Border Security Between Canada And The U.S. Should Not Be Left To
Trigger-Happy Amateurs

Those flinty-eyed Minutemen who've been riding down aliens crossing from
Mexico into Arizona now have their sites fixed on the U.S.-Canada border.
They say the northern states of North Dakota, Idaho and Minnesota have
asked for their help in keeping terrorists out and they're thinking of
setting up patrols this fall.

So long as these yahoos with rifles on the racks of their SUVs stay on
their side of the border, we probably need not worry if we stay on ours.
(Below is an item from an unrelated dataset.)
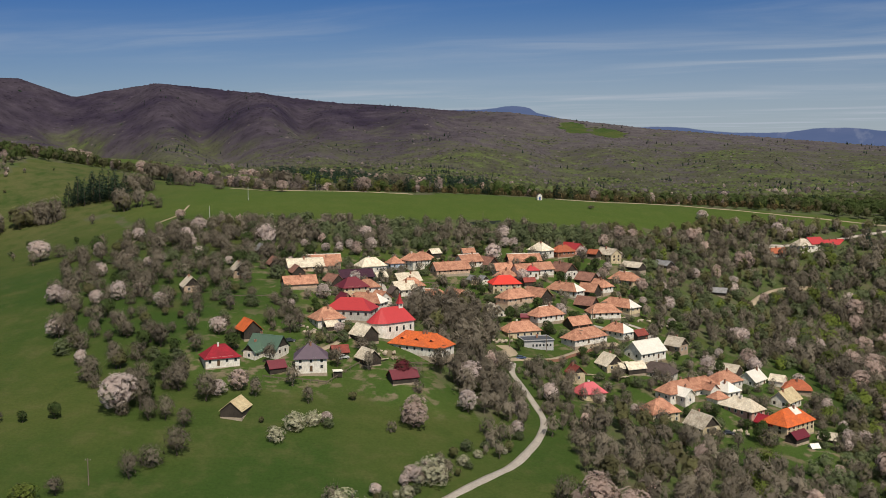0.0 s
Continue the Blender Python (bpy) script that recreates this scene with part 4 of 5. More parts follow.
def make_shape(kind, seed, lod=0):
    """Trunk, crown and the crown's normals for a tree ten metres high, by kind; lod 0 is the fullest."""
    rng = np.random.default_rng(seed)
    if kind == "k":
        n = (420, 170, 60)[lod]
        trunk = tubes([((0, 0, -0.4), (0, 0, 9.4), 0.18, 0.03)])
        h = 1 - np.sqrt(rng.uniform(0, 1, n))
        z = 0.9 + h * 8.9
        t = rng.uniform(0, 6.28, n)
        rad = (1 - h) * 2.5 * (0.45 + 0.55 * rng.uniform(0, 1, n) ** 0.5) * (0.85 + 0.3 * np.sin(z * 5))
        p = np.column_stack((rad * np.cos(t), rad * np.sin(t), z))
        out = np.column_stack((np.cos(t), np.sin(t), np.full(n, -0.35))) * 1.3
        crown, normals = outward(flakes(p, (0.85, 1.15, 1.7)[lod], rng, 0.55, out), rng)
        return trunk, crown, normals
    bush = kind in ("o", "c", "y", "s") or (kind == "b" and seed % 3 == 2)
    bare = kind in ("b", "s")
    spread = 1.1 if bush else 0.8
    if lod < 2:
        segs, _, _ = skeleton(rng, 10.0, spread, 2, 5 - lod, 0.06 if bush else 0.17)
        segs = [g for g in segs if g[2] > (0.14 if lod else 0.07)]
        trunk = tubes(segs)
        reach = np.percentile(np.hypot(trunk[0][:, 0], trunk[0][:, 1]), 95)
        trunk = (trunk[0] * np.array((3.4 / reach, 3.4 / reach, 8.2 / trunk[0][:, 2].max())), trunk[1])
    else:
        trunk = tubes([((0, 0, -0.4), (0, 0, 6.0), 0.25, 0.1)])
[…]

But we should make sure the border's marked pretty clearly because it would
be a shame if a farmer in Dead Tree, Sask., became collateral damage in the
Americans' declared war on terrorism.

At least these latter-day vigilantes don't execute aliens they flush out on
the spot. They just hold them until the Border Patrol arrives to carry them
off. But even President George W. Bush thinks they go too far by
interfering with law enforcement and putting citizens and illegal migrants
in danger.

California Gov. Arnold Schwarzenegger thinks the Minutemen are doing a
terrific job. That's to be expected from a politician with the human
sensibilities of a terminator, and one who proposed closing the state
border altogether last week to keep undesirables out.
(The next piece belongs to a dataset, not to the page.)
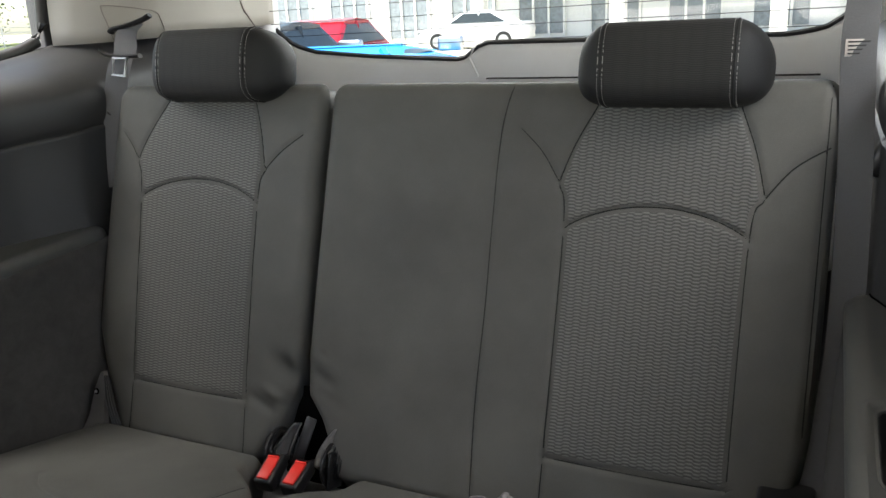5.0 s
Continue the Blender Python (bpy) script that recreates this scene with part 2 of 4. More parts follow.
def tube(path, r, n=6, closed=False, flat=1.0, wide=None):
    """A tube along a path; flat and wide make it an oval with its width along 'wide'."""
    path = [Vector(p) for p in path]
    pts, faces = [], []
    k = len(path)
    up = Vector((0.13, 0.31, 0.94))
    for i, p in enumerate(path):
        a = path[(i - 1) % k] if closed or i else p
        b = path[(i + 1) % k] if closed or i < k - 1 else p
        d = (b - a).normalized()
        if wide is None:
            side = d.cross(up)
            if side.length < 0.05:
                side = d.cross(Vector((1, 0, 0)))
        else:
            side = Vector(wide) - d * Vector(wide).dot(d)
        side.normalize()
        top = side.cross(d)
        for j in range(n):
            c = 2 * math.pi * j / n
            pts.append(p + side * (r * math.cos(c)) + top * (r * flat * math.sin(c)))
    rows = k if closed else k - 1
    for i in range(rows):
        for j in range(n):
            a, b = i * n + j, i * n + (j + 1) % n
            c, d = ((i + 1) % k) * n + (j + 1) % n, ((i + 1) % k) * n + j
            faces.append((a, d, c, b))
    if not closed:
        faces.append(tuple(range(n)))
        faces.append(tuple(reversed(range((k - 1) * n, k * n))))
    return pts, faces


def ribbon(path, width, wide, thick=0.0012):
    return tube(path, width / 2, 8, flat=thick / width, wide=wide)


def curve(points, n=12):
    """A smooth line through points (Catmull-Rom)."""
    p = [np.array(q, float) for q in points]
    p = [2 * p[0] - p[1]] + p + [2 * p[-1] - p[-2]]
    out = []
    for i in range(1, len(p) - 2):
        for s in np.linspace(0, 1, n, endpoint=False):
            a, b, c, d = p[i - 1 : i + 3]
            out.append(0.5 * (2 * b + (c - a) * s + (2 * a - 5 * b + 4 * c - d) * s * s + (3 * b - a - 3 * c + d) * s**3))
    out.append(p[-2])
    return np.array(out)


def line(y, table):
    """Straight interpolation in a table of (at, value), in rising order."""
    return float(np.interp(y, [a for a, _ in table], [b for _, b in table]))


def spaced(a, b, step, ra=0.0, rb=0.0, fine=7):
    """Places from a to b, closer together in the rounded ends."""
    ends_a = [a + ra * (1 - math.cos(k / fine * math.pi / 2)) for k in range(fine)] if ra else [a]
    ends_b = [b - rb * (1 - math.cos(k / fine * math.pi / 2)) for k in range(fine)][::-1] if rb else [b]
    lo, hi = a + ra, b - rb
    n = max(2, int(round((hi - lo) / step)))
    mid = list(np.linspace(lo, hi, n + 1))
    if not ra:
        mid = mid[1:]
    if not rb:
        mid = mid[:-1]
    return ends_a + mid + ends_b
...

Gratified of his "courageous" support, the Minutemen plan to set up patrols
along the California-Mexico border in October, just about the same time
they're thinking of beginning operations on our border.
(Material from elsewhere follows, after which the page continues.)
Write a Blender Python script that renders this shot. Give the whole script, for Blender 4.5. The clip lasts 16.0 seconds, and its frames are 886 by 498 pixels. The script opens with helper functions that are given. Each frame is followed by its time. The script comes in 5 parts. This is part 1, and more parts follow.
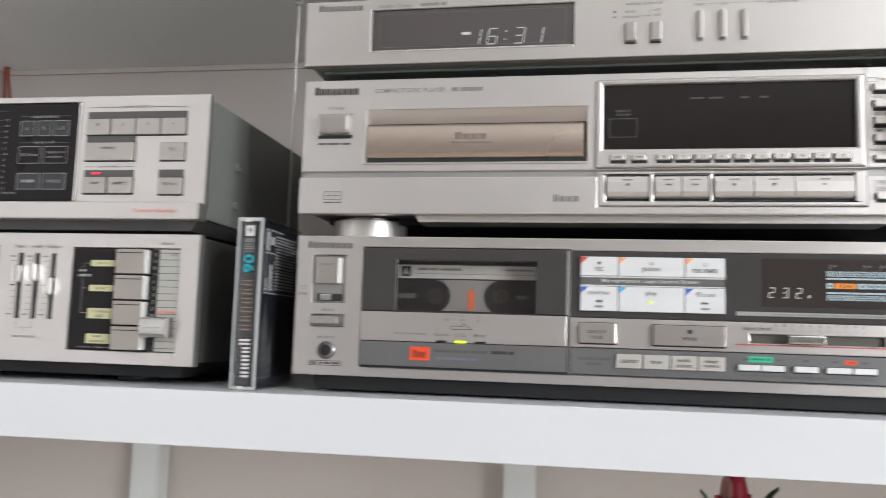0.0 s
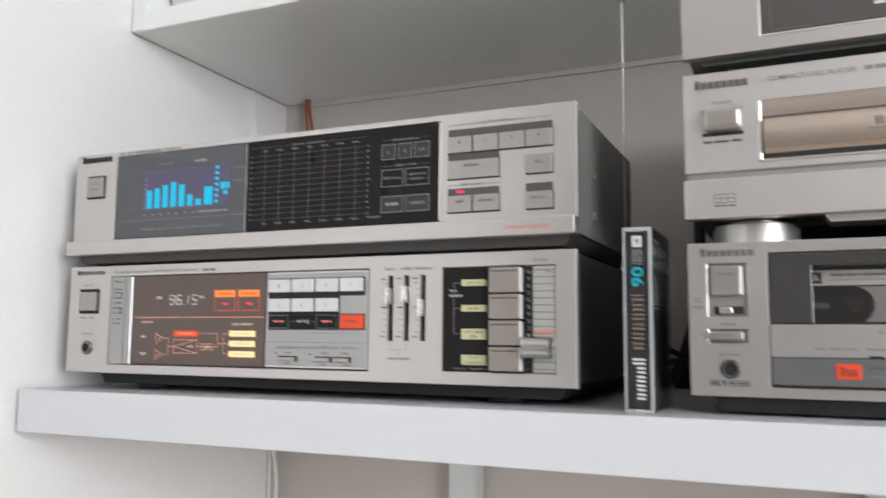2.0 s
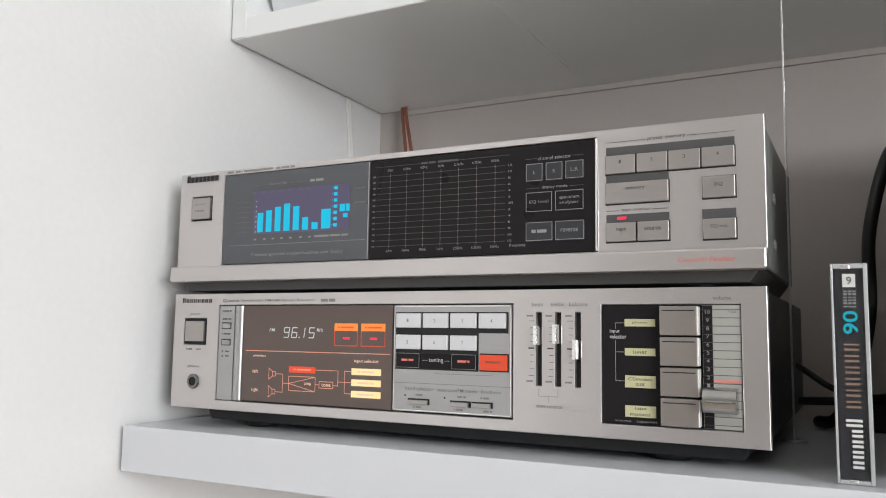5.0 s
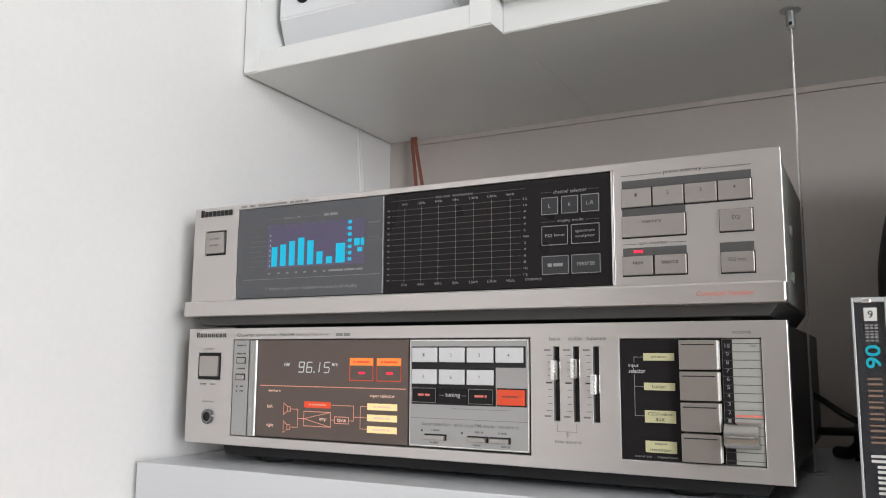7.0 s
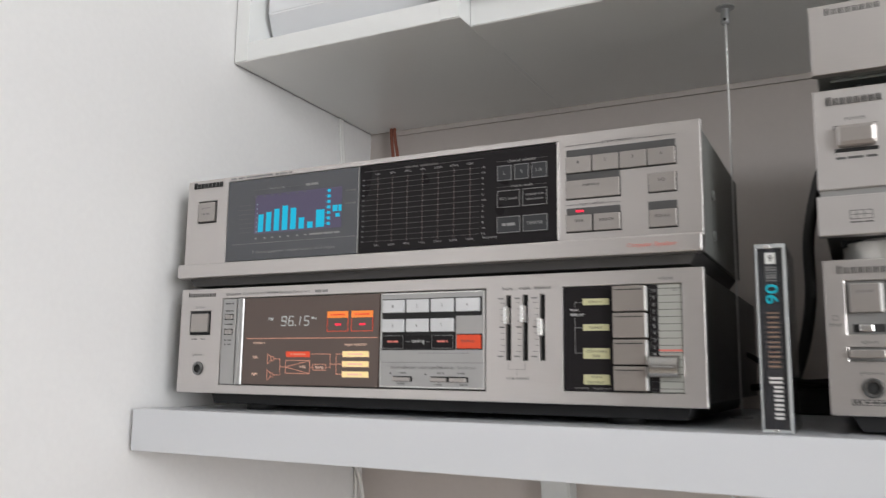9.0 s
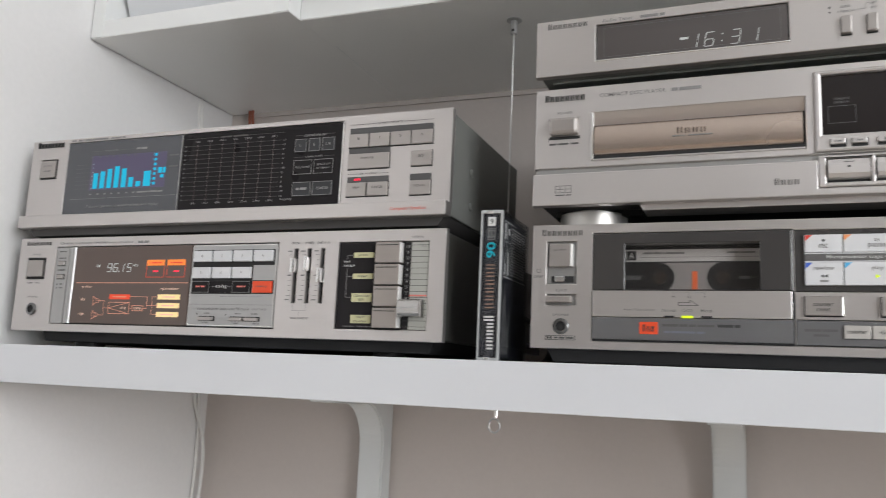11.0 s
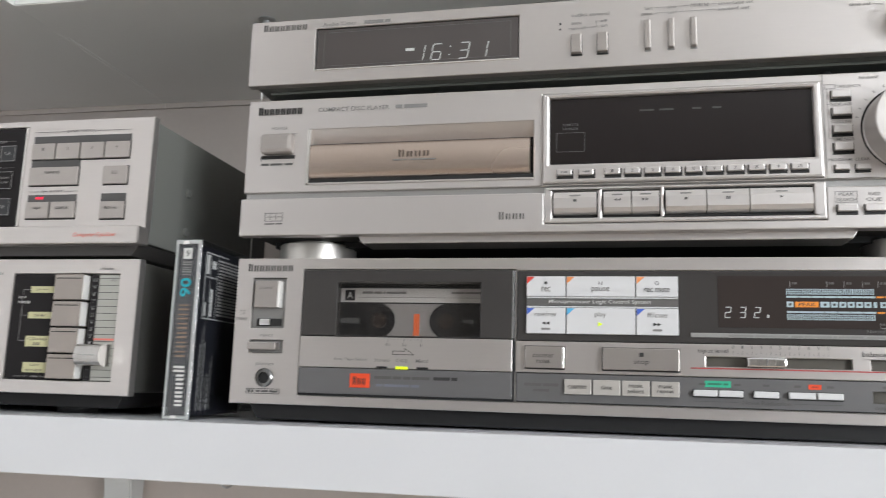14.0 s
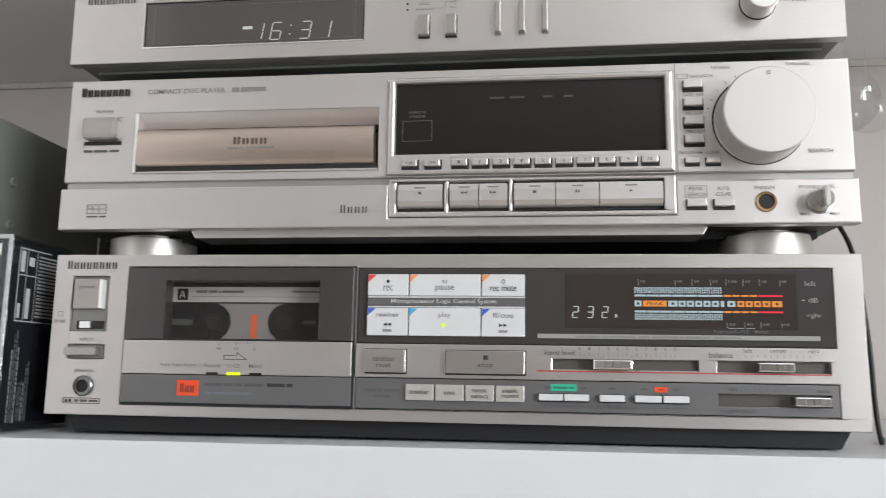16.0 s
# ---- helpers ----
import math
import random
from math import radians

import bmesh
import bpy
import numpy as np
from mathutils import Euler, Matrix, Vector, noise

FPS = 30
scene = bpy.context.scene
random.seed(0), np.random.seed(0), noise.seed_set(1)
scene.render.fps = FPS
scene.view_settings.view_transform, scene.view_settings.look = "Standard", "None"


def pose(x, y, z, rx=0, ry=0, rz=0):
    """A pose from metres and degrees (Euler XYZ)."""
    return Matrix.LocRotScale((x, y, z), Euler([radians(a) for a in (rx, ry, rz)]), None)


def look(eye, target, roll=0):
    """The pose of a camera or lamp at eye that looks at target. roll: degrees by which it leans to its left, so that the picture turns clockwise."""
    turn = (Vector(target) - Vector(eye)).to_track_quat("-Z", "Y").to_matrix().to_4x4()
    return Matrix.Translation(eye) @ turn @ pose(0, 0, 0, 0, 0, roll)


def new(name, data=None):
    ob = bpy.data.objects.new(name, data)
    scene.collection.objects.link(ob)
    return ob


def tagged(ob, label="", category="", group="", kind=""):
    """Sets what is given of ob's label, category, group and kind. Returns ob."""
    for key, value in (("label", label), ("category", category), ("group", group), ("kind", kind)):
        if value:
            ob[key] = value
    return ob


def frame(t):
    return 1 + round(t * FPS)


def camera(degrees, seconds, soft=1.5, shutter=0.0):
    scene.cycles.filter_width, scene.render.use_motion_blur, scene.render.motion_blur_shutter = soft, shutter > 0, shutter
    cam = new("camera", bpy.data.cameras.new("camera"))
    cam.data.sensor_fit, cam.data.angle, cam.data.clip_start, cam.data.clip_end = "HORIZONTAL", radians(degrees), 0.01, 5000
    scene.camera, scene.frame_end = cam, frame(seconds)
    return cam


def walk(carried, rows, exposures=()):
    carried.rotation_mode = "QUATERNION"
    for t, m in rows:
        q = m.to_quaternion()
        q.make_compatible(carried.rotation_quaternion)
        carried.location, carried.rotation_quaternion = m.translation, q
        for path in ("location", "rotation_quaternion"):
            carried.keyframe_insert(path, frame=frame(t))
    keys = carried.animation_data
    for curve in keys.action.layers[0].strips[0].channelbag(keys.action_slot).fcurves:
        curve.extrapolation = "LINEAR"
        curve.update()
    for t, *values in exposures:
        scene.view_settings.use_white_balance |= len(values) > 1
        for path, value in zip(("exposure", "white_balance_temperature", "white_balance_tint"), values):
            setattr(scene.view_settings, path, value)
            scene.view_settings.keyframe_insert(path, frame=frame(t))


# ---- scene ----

But the Minuteman project, launched April, has had one good outcome: It has
stiffened the spine of some U.S. Congressmen, both Democrat and Republican
concerned about border security. They're vowing to fight the Bush
administration to ensure that 400 more Border Patrol agents -- there are
about 1,000 now -- are placed on our border, as authorized by a bill signed
by the president last December.

Bush's 2006 budget, however, proposes to freeze the hiring of new agents at
210, none of them destined for the U.S.-Canada border.

We don't, of course, buy this campaign to paint Canada as a breeding ground
or assembly point for U.S.-bound terrorists from around the world. Ordinary
smuggling -- including people without papers -- goes on regularly, and
sometimes some who shouldn't get through manage to because Canadian and
American agents don't talk to one another.

Last Monday, U.S. customs officials seized a chainsaw, knife, zip cuffs,
hatchet, sword, two sets of brass knuckles and a canister of pepper spray
from a man in a bloodstained jacket who was walking across the border into
Maine from Canada, and then let him go. A few hours later the RCMP alerted
U.S. Customs that he was a double-murder suspect.

The biggest border issue for us and the Americans, though, is the
southbound traffic in marijuana and the northbound traffic in cocaine and
weapons.

We'd prefer those engaging in this cross-border trade to be caught by
officials in crisp uniforms and shiny badges rather than by thugs who get a
thrill out of hunting exhausted and hungry aliens in the Arizona desert.